Mike Leake • August 10, 2020
Text: Genesis 18:25, Matthew 5:20
I’ll be honest, there are times in life when I really do not understand what God is doing. There are also difficult theological questions that I do not have the answer to. But rarely have those kept me up late at night (unless studying to write a paper for seminary). What is really bothersome, and what keeps me up at night, is when those difficult questions flow out of actual suffering. It’s one thing to hypothesize about the problem of evil and try to untangle theological knots in the safety of our study. But it’s quite another to wrestle with those God-questions that are asked by a teenager who has just been raped by her father. Christopher Wright is correct:
- The philosophical and theological problem of evil is one thing, however; the wrenching reality of actual suffering is another, and the more we see of it, the harder it gets to understand God in connection with it. (Wright, 17)
What do you say when you really have nothing to say? What do you do in those moments when the pain is so thick that all you really know to do is cry with another human being? How do you pick up the theological pieces when all your safe answers are dashed upon the rocks?
This is important to keep in our mind and heart as we read a narrative like Genesis 18. Sodom and Gomorrah are just the faceless names of destroyed cities to us. When we picture them, we picture a scene of rubble. A place destroyed. But this was most certainly not how Abraham viewed them. He saw faces. And this is, in part, why he was wrestling with God’s judgment upon them. So Abraham pleaded with God:
“Far be it from you to do such a thing, to put the righteous to death with the wicked, so that the righteous fare as the wicked! Far be that from you! Shall not the Judge of all the earth do what is just?” -Genesis 18:25
When the activity of God confounded the faith of Abraham he rested upon God’s righteousness. It’s not simply that God always does the right thing. It’s actually that God always does the right thing because he is righteous in his being. It is part of His character. Wayne Grudem defines God’s righteousness thus:
God’s righteousness means that God always acts in accordance with what is right and is himself the final standard of what is right.
God always does the right thing. This is what we lean on whenever God doesn’t make sense. And it’s also something we use whenever we are given to lament. That is what Abraham was doing. “God this action doesn’t seem consistent with your character. Surely….” We must drop anchor here on the righteousness of God.

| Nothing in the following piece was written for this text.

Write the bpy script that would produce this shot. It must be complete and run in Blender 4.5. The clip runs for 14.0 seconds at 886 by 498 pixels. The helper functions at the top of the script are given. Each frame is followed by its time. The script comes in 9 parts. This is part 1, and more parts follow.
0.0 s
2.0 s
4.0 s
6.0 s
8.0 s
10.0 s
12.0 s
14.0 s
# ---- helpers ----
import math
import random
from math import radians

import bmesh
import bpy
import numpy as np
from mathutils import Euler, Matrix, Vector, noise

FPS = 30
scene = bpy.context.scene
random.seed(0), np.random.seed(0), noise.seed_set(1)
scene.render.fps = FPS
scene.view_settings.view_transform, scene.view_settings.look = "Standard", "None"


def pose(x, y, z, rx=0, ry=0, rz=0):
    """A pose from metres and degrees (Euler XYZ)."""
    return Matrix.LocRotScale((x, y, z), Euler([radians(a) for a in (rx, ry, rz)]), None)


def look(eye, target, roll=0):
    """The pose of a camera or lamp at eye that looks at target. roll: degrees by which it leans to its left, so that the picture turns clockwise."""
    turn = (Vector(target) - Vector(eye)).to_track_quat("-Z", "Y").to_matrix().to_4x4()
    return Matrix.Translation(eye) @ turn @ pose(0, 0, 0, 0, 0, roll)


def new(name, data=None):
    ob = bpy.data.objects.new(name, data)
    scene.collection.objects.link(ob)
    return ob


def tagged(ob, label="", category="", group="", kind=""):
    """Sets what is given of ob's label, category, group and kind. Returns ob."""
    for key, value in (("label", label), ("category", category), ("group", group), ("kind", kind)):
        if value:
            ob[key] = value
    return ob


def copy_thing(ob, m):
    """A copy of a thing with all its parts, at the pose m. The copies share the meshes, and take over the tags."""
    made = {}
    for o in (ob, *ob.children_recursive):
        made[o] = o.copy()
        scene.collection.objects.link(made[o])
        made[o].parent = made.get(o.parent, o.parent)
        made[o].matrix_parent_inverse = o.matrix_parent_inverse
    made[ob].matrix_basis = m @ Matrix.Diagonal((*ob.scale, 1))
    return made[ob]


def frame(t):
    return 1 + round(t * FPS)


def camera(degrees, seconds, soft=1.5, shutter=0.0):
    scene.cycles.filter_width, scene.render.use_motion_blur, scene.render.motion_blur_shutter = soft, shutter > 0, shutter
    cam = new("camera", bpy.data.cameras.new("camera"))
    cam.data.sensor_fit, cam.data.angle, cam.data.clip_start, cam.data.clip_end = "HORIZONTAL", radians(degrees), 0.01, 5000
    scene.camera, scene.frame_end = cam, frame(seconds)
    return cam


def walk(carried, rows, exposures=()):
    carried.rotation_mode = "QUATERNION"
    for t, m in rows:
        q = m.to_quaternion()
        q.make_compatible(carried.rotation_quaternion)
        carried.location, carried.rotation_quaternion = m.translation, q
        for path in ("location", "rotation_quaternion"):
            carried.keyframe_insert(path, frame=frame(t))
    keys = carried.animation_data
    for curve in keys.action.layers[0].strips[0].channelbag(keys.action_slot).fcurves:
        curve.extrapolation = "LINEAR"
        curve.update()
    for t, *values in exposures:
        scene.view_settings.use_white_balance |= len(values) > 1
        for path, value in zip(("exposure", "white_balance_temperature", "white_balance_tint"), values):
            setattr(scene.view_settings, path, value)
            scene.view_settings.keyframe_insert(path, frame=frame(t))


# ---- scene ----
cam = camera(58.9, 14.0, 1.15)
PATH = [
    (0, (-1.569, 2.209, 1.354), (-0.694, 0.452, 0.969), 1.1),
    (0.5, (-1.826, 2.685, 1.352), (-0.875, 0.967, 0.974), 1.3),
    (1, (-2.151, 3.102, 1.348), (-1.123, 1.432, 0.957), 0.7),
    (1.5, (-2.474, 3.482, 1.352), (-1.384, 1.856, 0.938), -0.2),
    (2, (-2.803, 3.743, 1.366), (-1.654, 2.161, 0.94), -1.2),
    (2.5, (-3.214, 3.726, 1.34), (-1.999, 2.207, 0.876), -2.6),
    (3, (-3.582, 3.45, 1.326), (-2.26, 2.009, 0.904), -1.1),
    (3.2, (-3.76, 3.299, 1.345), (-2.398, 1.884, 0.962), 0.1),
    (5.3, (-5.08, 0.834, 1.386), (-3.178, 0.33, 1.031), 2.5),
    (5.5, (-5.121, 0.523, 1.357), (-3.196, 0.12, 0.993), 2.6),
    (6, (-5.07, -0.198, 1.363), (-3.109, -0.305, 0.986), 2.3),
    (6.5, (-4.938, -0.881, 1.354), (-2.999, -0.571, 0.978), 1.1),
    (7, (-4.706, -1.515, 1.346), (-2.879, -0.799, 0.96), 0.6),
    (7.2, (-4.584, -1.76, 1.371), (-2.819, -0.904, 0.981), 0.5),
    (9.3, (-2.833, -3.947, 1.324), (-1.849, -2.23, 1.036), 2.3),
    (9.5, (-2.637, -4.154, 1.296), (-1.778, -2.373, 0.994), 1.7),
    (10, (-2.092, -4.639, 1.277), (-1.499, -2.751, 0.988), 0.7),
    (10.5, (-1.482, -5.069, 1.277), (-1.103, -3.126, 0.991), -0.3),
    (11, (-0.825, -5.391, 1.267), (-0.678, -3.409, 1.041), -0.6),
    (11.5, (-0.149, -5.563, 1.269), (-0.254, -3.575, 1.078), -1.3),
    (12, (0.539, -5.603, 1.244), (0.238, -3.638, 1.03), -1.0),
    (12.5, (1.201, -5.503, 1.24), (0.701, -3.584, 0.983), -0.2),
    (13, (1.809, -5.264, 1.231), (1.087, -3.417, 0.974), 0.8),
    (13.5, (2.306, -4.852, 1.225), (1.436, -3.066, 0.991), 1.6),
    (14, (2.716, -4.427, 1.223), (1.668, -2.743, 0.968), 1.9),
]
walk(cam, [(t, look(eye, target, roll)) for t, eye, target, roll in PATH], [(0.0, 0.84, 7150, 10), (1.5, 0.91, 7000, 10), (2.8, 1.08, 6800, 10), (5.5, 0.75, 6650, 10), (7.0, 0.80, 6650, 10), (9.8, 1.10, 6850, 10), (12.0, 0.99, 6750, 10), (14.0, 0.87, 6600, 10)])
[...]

This unsettles us, though, because what we see in the flesh is a humanity which seldom gets it right. Even the best of judicial systems will blow it. We do not always act in accordance with what is right. If we’re honest a good many of the decisions we make flows out of self-interest and not out of righteous principle. Even our “righteous indignation” is seldom actually righteous. Consider Jesus’ words in Matthew 5:20, they are meant to be shocking because the Pharisees were known as the pinnacle of righteousness. Jesus extends the standard of God even further than they had assumed. His declaration that the Pharisees weren’t righteous would have left his hearers asking with the disciples, “who then can be saved?” The answer is clear, if our hope is in our own righteousness, then we will never meet God’s standard.
Thankfully, Jesus was perfectly righteous. All of the actions of Jesus flowed out of his righteous character. Thus, he had a perfectly righteous record before God—he always did the right thing. This is wonderful news for us because his record becomes our record. But it is also wonderful news because it means that Jesus is also in the process of changing our hearts and minds and restoring us to reflect God’s righteousness. In Christ, you truly can do what is right. We are being molded and shaped into the righteousness of God. Jesus not only gives us a new record he is also restoring our ability to accurately view the world.
Will you trust in the judgment of God or will you trust in your own judgment? Will you lean on your own righteousness and your view of what is right, or will you bank wholly on the righteousness of Jesus Christ on your behalf? God always does what is right, and he calls us to join him in this consistency. Do we trust him enough to do that?
Let this summary help you as you appropriate this attribute of God and preach the gospel to yourself.
God: The judge of the earth will always do what is right
Man: The history of humanity shows that we are seldom good judges
Christ: Jesus restores our ability to accurately view the world
Response: Do I trust the judgment of God for the tough questions?